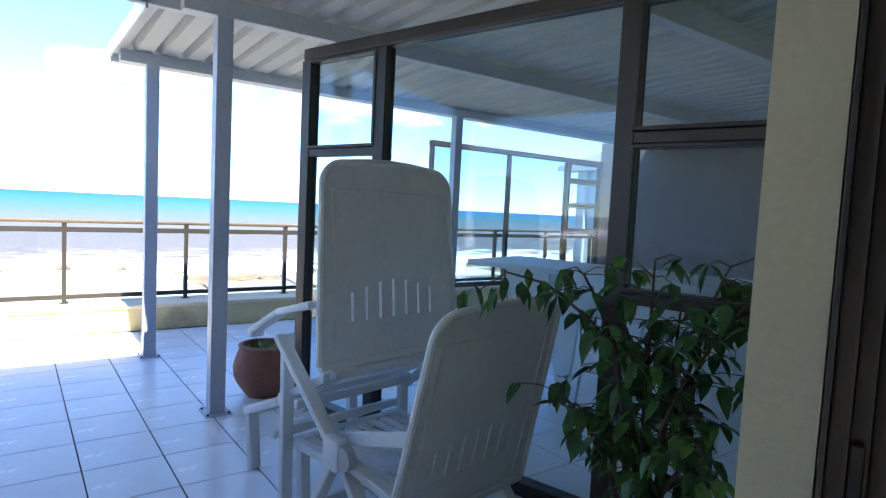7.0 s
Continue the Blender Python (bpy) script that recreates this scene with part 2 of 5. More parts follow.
M_CLEAR = glass_material("balustrade_glass", (0.95, 0.97, 0.97), 0.6)
M_TERRA = material("terracotta", (0.28, 0.115, 0.075), 0.8, vary=0.15, bump=0.15, stain=(0.18, 0.09, 0.07), stain_size=9)
M_DARKPOT = material("dark_glazed_pot", (0.036, 0.025, 0.027), 0.42, vary=0.5, size=0.3, bump=0.5, grain=18, stain=(0.17, 0.15, 0.155), stain_size=16, stain_from=0.55, stretch=(1, 1, 0.35), spec=0.35)
M_SOIL = material("potting_soil", (0.035, 0.025, 0.02), 0.95, vary=0.4, grain=60, bump=0.6)
M_LEAF = material("glossy_green_leaf", (0.055, 0.135, 0.040), 0.35, vary=0.35, size=0.15, bump=0.05, through_light=0.3)
M_LEAF_LIGHT = material("young_green_leaf", (0.10, 0.22, 0.05), 0.4, vary=0.3, size=0.15, through_light=0.35)
M_BUSH = material("bushy_conifer_green", (0.06, 0.13, 0.025), 0.6, vary=0.4, size=0.12, through_light=0.25)
M_BARK = material("brown_bark", (0.10, 0.065, 0.045), 0.9, vary=0.3, bump=0.4)
M_PALEPIPE = material("white_pipe", (0.75, 0.75, 0.74), 0.5)


# ---- mesh helpers ----
def box(bm, x0, x1, y0, y1, z0, z1, bevel=0.0, turn=None):
    m = Matrix.LocRotScale(((x0 + x1) / 2, (y0 + y1) / 2, (z0 + z1) / 2), None, (abs(x1 - x0), abs(y1 - y0), abs(z1 - z0)))
    if turn is not None:
        m = turn @ m
    made = bmesh.ops.create_cube(bm, size=1.0, matrix=m)
    if bevel:
        edges = list({e for v in made["verts"] for e in v.link_edges})
        bmesh.ops.bevel(bm, geom=edges, offset=bevel, segments=2, profile=0.6, affect="EDGES")
    return bm


def rod(bm, a, b, r0, r1=None, segs=12):
    a, b = Vector(a), Vector(b)
    r1 = r0 if r1 is None else r1
    q = (b - a).to_track_quat("Z", "Y")
    m = Matrix.Translation((a + b) / 2) @ q.to_matrix().to_4x4()
    bmesh.ops.create_cone(bm, cap_ends=True, segments=segs, radius1=r0, radius2=r1, depth=(b - a).length, matrix=m)
    return bm


def beam(bm, a, b, w, h, bevel=0.0, up=(0, 0, 1)):
    """A bar of w by h (across, upwards) from a to b."""
    a, b = Vector(a), Vector(b)
    x = (b - a).normalized()
    y = Vector(up).cross(x).normalized()
    z = x.cross(y)
    m = Matrix((x, y, z)).transposed().to_4x4()
    m.translation = (a + b) / 2
    length = (b - a).length
    return box(bm, -length / 2, length / 2, -w / 2, w / 2, -h / 2, h / 2, bevel, m)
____
Exercise goal: In this exercise, set down all of the data exactly, without the pictures.

Finished task:
7.0 s
Continue the Blender Python (bpy) script that recreates this scene with part 2 of 5. More parts follow.
M_CLEAR = glass_material("balustrade_glass", (0.95, 0.97, 0.97), 0.6)
M_TERRA = material("terracotta", (0.28, 0.115, 0.075), 0.8, vary=0.15, bump=0.15, stain=(0.18, 0.09, 0.07), stain_size=9)
M_DARKPOT = material("dark_glazed_pot", (0.036, 0.025, 0.027), 0.42, vary=0.5, size=0.3, bump=0.5, grain=18, stain=(0.17, 0.15, 0.155), stain_size=16, stain_from=0.55, stretch=(1, 1, 0.35), spec=0.35)
M_SOIL = material("potting_soil", (0.035, 0.025, 0.02), 0.95, vary=0.4, grain=60, bump=0.6)
M_LEAF = material("glossy_green_leaf", (0.055, 0.135, 0.040), 0.35, vary=0.35, size=0.15, bump=0.05, through_light=0.3)
M_LEAF_LIGHT = material("young_green_leaf", (0.10, 0.22, 0.05), 0.4, vary=0.3, size=0.15, through_light=0.35)
M_BUSH = material("bushy_conifer_green", (0.06, 0.13, 0.025), 0.6, vary=0.4, size=0.12, through_light=0.25)
M_BARK = material("brown_bark", (0.10, 0.065, 0.045), 0.9, vary=0.3, bump=0.4)
M_PALEPIPE = material("white_pipe", (0.75, 0.75, 0.74), 0.5)


# ---- mesh helpers ----
def box(bm, x0, x1, y0, y1, z0, z1, bevel=0.0, turn=None):
    m = Matrix.LocRotScale(((x0 + x1) / 2, (y0 + y1) / 2, (z0 + z1) / 2), None, (abs(x1 - x0), abs(y1 - y0), abs(z1 - z0)))
    if turn is not None:
        m = turn @ m
    made = bmesh.ops.create_cube(bm, size=1.0, matrix=m)
    if bevel:
        edges = list({e for v in made["verts"] for e in v.link_edges})
        bmesh.ops.bevel(bm, geom=edges, offset=bevel, segments=2, profile=0.6, affect="EDGES")
    return bm


def rod(bm, a, b, r0, r1=None, segs=12):
    a, b = Vector(a), Vector(b)
    r1 = r0 if r1 is None else r1
    q = (b - a).to_track_quat("Z", "Y")
    m = Matrix.Translation((a + b) / 2) @ q.to_matrix().to_4x4()
    bmesh.ops.create_cone(bm, cap_ends=True, segments=segs, radius1=r0, radius2=r1, depth=(b - a).length, matrix=m)
    return bm


def beam(bm, a, b, w, h, bevel=0.0, up=(0, 0, 1)):
    """A bar of w by h (across, upwards) from a to b."""
    a, b = Vector(a), Vector(b)
    x = (b - a).normalized()
    y = Vector(up).cross(x).normalized()
    z = x.cross(y)
    m = Matrix((x, y, z)).transposed().to_4x4()
    m.translation = (a + b) / 2
    length = (b - a).length
    return box(bm, -length / 2, length / 2, -w / 2, w / 2, -h / 2, h / 2, bevel, m)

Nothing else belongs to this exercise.